According to the president of the Energia Corporation, a special monitoring system should be deployed in outer space to protect our planet from comets and asteroids.

"We can deploy a system of round monitoring of objects approaching the Earth in the first stage in the next 10 years," Lopota went on to say.

"So far we are powerless in front of space hazards," he emphasized.

Debates on possible space threats have been under way in Russia since February 15, 2013 when a huge meteorite fell down in the Chelyabinsk region in the Urals. The celestial body exploded when it was entering the atmosphere. The blast yield was twenty times stronger than an atomic bomb explosion in Hiroshima in 1945.

According to the published reports, the Chelyabisnk meteorite was 15-17 in diameter. It was the biggest celestial body to have fallen on Earth since the fall of the Tunguska meteorite in 1908.

Scientists around the globe agree that it is extremely difficult to detect such a celestial body in advance. For that, Earth telescopes should be directed in the needed direction for a strictly definite period of time.

Foreign space agencies consider a threat of Earth's collision with other celestial bodies to be serious and real: the United States spends 20 million dollars annually to finance a NASA Near-Earth Object Program compared to 4 million dollars allocated several years ago.

The European Space Agency has decided to open a coordination center in Rome to gather space data from all European observatories. Scientists working at the Rome center will track and monitor minor celestial bodies, which create a potential threat to Earth.

In addition to that, the European Space Agency has started developing a prototype of a new telescope. Its principle of operation will be based on the structure of ocelli of insects. The telescope will have a mirror with 1 meter in diameter and a large look-out angle, which will make it possible to scan the sky regularly. The European Space Agency plans to commission six such telescopes that will operate automatically.

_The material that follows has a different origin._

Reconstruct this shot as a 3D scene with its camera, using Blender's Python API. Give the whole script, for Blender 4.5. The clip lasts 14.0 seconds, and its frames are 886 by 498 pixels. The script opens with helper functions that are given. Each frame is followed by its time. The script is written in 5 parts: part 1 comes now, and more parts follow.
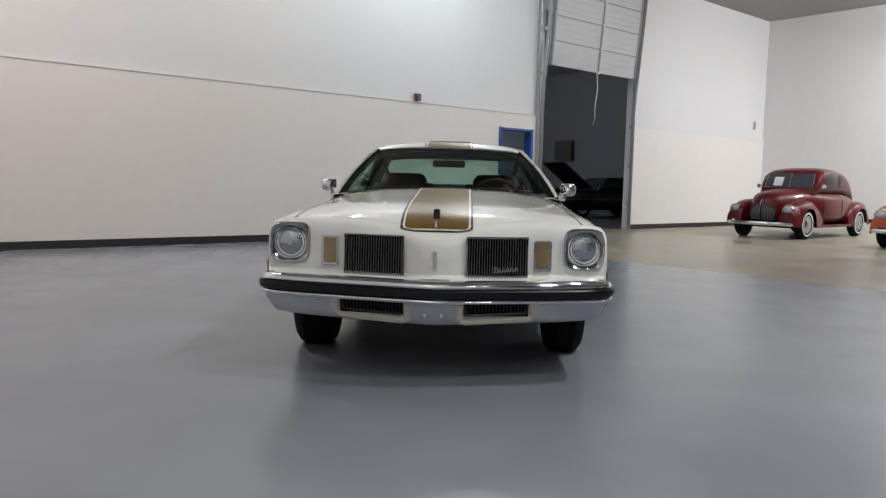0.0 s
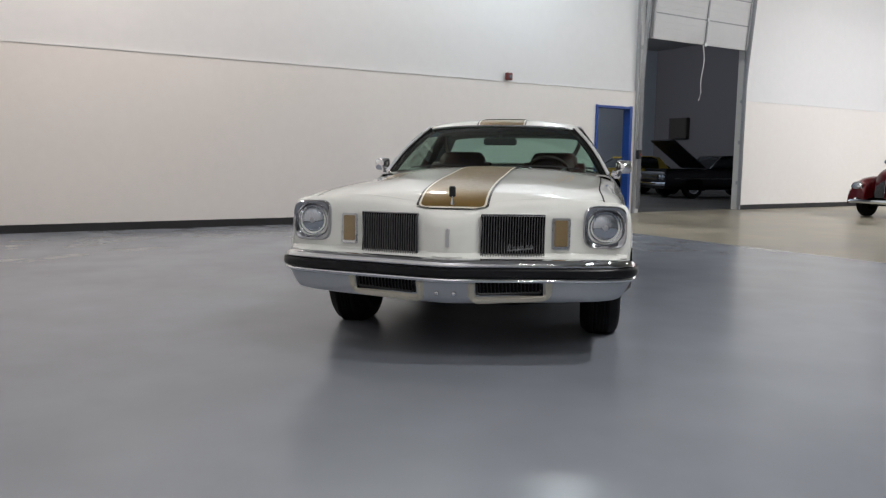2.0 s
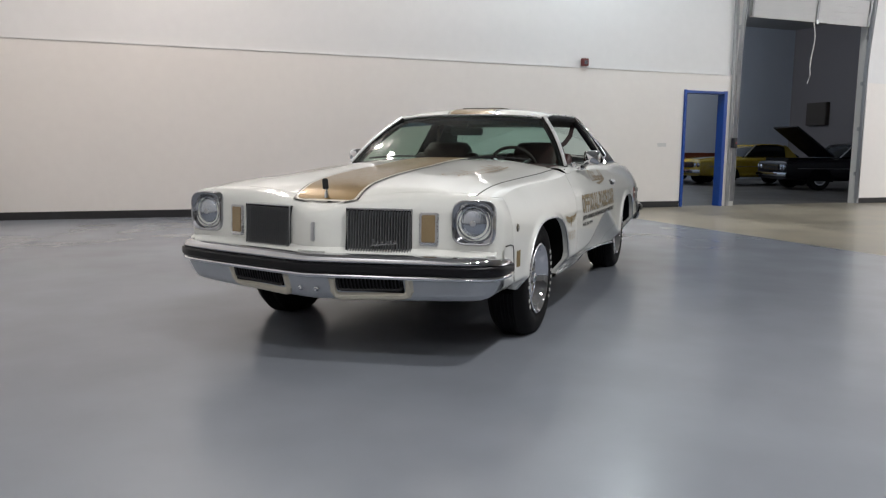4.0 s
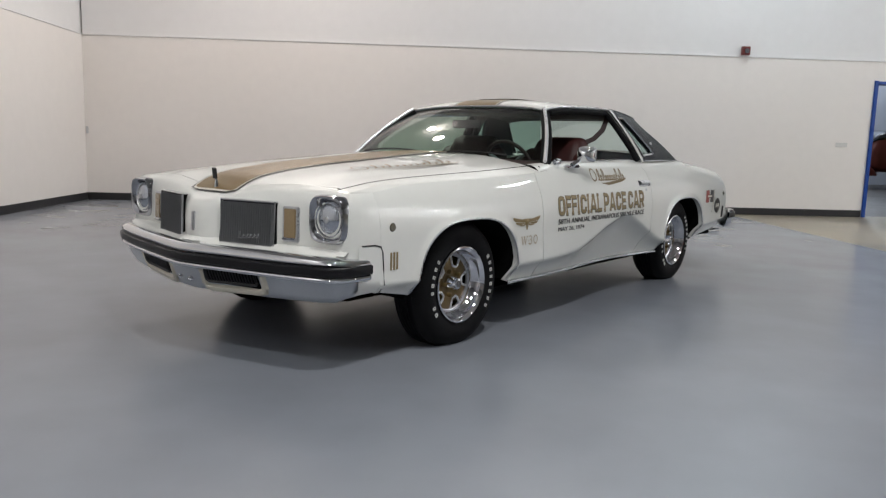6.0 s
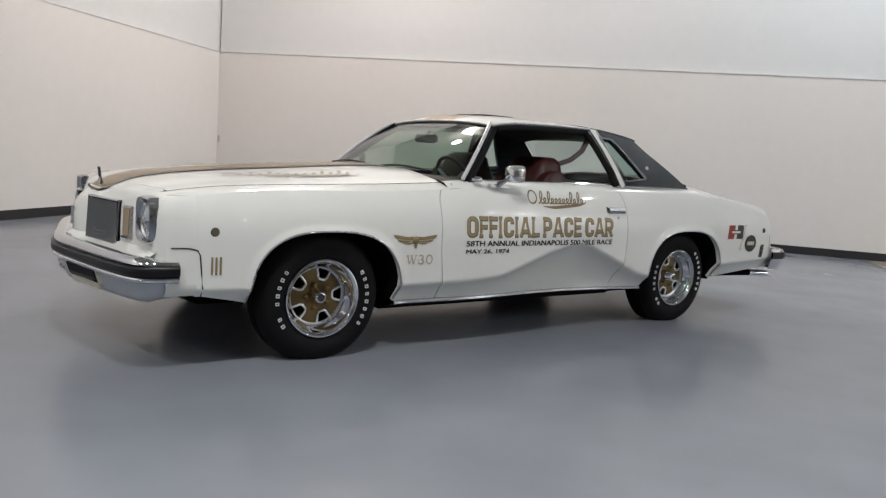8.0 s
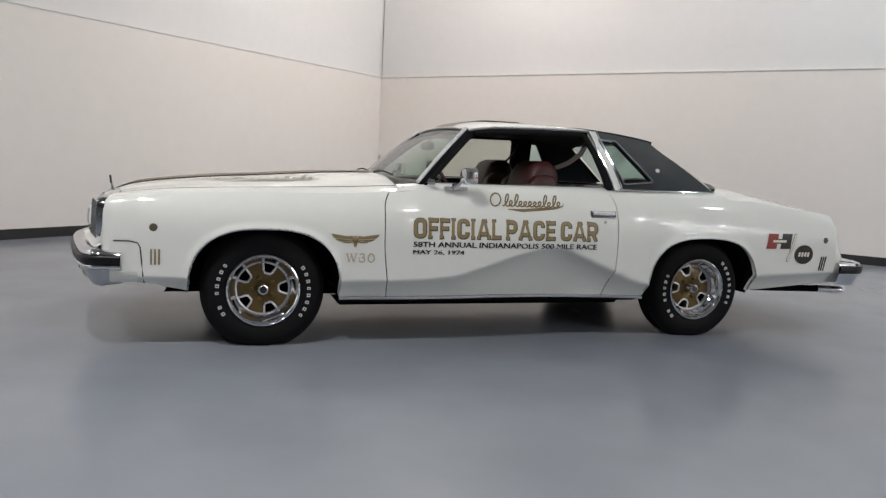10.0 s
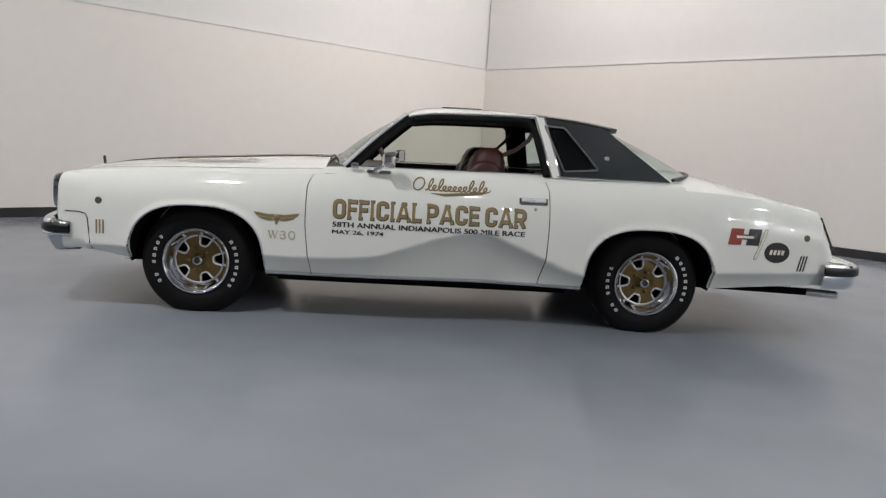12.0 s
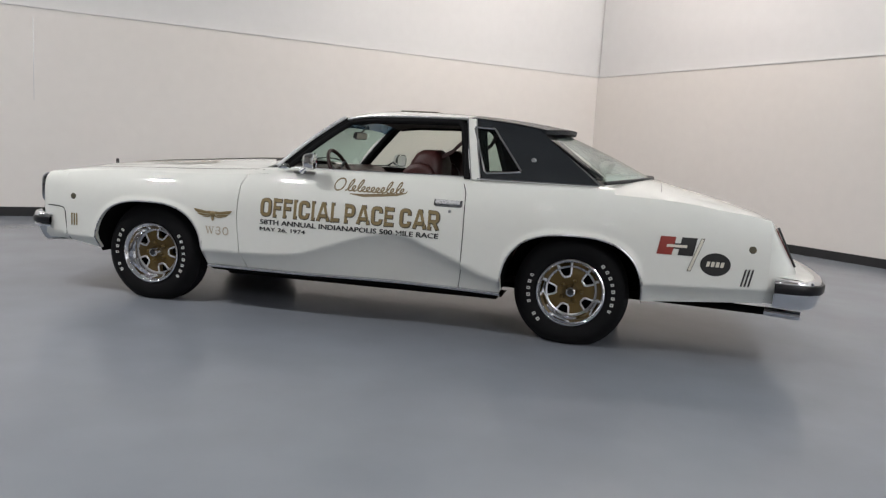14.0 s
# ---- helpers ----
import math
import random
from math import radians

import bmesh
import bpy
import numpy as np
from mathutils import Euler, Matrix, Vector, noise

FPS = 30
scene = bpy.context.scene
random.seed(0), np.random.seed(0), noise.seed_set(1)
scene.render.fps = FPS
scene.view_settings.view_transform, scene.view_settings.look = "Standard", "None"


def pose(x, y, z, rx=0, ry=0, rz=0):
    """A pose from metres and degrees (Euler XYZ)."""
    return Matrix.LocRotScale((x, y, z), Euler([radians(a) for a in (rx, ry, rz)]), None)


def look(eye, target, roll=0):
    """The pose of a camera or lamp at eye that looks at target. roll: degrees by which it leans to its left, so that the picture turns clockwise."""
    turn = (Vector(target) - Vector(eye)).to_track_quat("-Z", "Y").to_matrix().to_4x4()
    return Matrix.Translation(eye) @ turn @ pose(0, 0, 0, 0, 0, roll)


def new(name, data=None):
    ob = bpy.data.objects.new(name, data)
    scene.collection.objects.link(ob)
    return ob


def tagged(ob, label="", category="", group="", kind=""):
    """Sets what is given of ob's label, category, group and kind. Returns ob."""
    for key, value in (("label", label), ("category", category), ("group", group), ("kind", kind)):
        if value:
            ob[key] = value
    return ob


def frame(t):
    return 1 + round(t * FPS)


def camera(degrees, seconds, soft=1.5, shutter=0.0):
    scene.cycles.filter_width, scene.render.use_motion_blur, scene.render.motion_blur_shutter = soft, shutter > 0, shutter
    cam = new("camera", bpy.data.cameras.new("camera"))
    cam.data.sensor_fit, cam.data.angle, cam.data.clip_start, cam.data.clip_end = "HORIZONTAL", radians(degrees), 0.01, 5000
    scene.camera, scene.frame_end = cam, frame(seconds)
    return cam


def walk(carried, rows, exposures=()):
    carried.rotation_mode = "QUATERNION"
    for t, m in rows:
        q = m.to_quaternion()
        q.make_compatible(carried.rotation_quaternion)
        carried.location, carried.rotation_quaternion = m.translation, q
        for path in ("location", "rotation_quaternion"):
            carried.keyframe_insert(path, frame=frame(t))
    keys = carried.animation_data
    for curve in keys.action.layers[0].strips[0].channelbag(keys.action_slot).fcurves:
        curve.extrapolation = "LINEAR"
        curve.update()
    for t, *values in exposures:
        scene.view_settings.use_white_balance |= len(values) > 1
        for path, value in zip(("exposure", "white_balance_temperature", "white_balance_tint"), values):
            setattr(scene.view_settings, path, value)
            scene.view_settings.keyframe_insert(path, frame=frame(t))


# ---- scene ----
cam = camera(61.0, 14.0, 1.3)
PATH = [
    (0, (-3.374, -4.066, 1.048), (-2.088, -2.544, 0.873), 1.4),
    (0.5, (-3.376, -4.069, 1.045), (-2.109, -2.534, 0.848), 1.6),
    (1, (-3.3, -4.111, 1.047), (-2.06, -2.557, 0.828), 1.0),
    (1.5, (-3.117, -4.239, 1.05), (-1.994, -2.6, 0.827), 0.9),
    (2, (-2.918, -4.358, 1.032), (-1.891, -2.657, 0.804), 0.7),
    (2.5, (-2.646, -4.466, 1.049), (-1.661, -2.745, 0.795), 0.7),
    (5, (-0.788, -4.958, 1.07), (-0.381, -3.018, 0.807), 1.2),
    (5.5, (-0.345, -4.927, 1.085), (-0.068, -2.966, 0.807), 1.7),
    (6, (0.104, -4.878, 1.073), (0.209, -2.901, 0.79), 1.6),
    (6.5, (0.546, -4.8, 1.068), (0.477, -2.821, 0.792), 2.3),
    (7, (1.0, -4.73, 1.073), (0.853, -2.753, 0.808), 2.9),
    (7.5, (1.434, -4.674, 1.083), (1.175, -2.708, 0.818), 4.0),
    (8, (1.826, -4.543, 1.103), (1.398, -2.606, 0.853), 4.0),
    (10.5, (3.802, -3.862, 1.098), (2.688, -2.219, 0.856), 2.6),
    (11, (4.138, -3.658, 1.103), (2.95, -2.069, 0.846), 2.6),
    (11.5, (4.48, -3.415, 1.115), (3.19, -1.91, 0.846), 3.1),
    (12, (4.769, -3.13, 1.124), (3.367, -1.73, 0.852), 3.4),
    (12.5, (5.057, -2.829, 1.114), (3.561, -1.529, 0.841), 3.3),
    (13, (5.323, -2.479, 1.117), (3.743, -1.284, 0.842), 3.4),
    (13.5, (5.563, -2.113, 1.143), (3.912, -1.017, 0.871), 3.2),
    (14, (5.836, -1.734, 1.144), (4.113, -0.753, 0.879), 3.3),
]
walk(cam, [(t, look(eye, target, roll)) for t, eye, target, roll in PATH], [(0, 0.02), (1.5, 0.08), (2.5, 0.20), (5, 0.2), (8, 0.25), (10.5, 0.30), (14, 0.36)])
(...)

Lidiya Rykhlova, the head of the space astronometry department of the Institute of Astronomy of the Russian Academy of Sciences, says that Russia does not have any wide-angle top-quality telescopes capable of covering the entire celestial sphere. That is why Russia does not have a service that tracks and monitors natural space objects.

According to Yuri Makarov, the head of the Russian Space Agency (Roskosmos), Russian scientists can track almost all objects, including space garbage, in near-Earth orbits. However, they can track only two percent of meteorites and asteroids that enter the atmosphere.